Ginger and Chili Cucumber Pickles
Looking for a refreshing break from the rich taste of teriyaki? Maybe you can put together a full Japanese set meal (teishoku) complete with rice, miso soup and pickles! These ginger and chili cucumber pickles are crunchy, fragrant and one of my personal favorites!
If you're looking for a lighter way to serve, why not opt for salad? Teriyaki cod can be served on the side or even tossed into the salad itself. Check out some of my salad recipes such as Japanese-style avocado salad, wakame seaweed salad or tangy sunomono made with cucumbers and octopus.

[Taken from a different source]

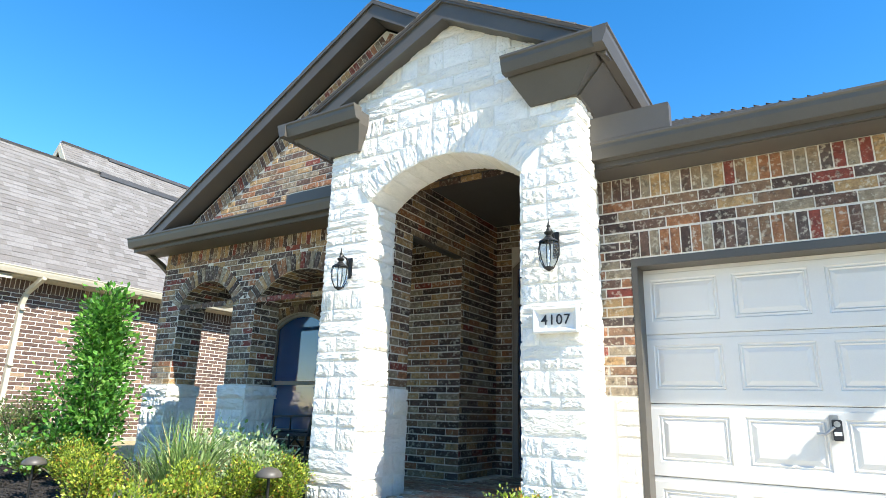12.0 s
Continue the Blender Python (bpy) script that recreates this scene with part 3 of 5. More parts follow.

Teriyaki cod is so versatile and can be served in many different ways. Here are a few more suggestions you can try, they're definitely not Japanese but they are seriously good!
- Fish and chips style (chips, mushy peas etc)
- In a sandwich
- In a wrap with salad
- With steamed or roasted vegetables
No matter what you choose to serve it with, I hope you enjoy this delicious teriyaki cod recipe! If you have a moment, I would really appreciate if you could let me know what you thought of this dish by giving a review and star review in the comments below. Thank you so much!
Can I make teriyaki sauce without mirin/sake?
Teriyaki only uses 4 ingredients and each one plays an important part. Some recipes don't use mirin, it's possible to use more sugar instead of mirin. (Mirin is a sweetened rice wine)
Sake is more important and I don't recommend switching it out. But if you have to, then you can try switching it for Chinese rice wine, dry sherry or even just plain water. (It won't be so flavourful though.)
What does teriyaki taste like?
It's a sweet soy glaze so of course it's sweet, a bit salty and a bit tangy.
What do you eat with teriyaki cod?
Any teriyaki dish tastes best with rice. You can serve it on the side or in a bowl, it's up to you! You could even wrap it in rice and make onigiri if you like!
What is teriyaki sauce made of?
Teriyaki sauce is a 1:1:1 ratio of soy sauce, sake and mirin, sometimes with added sugar.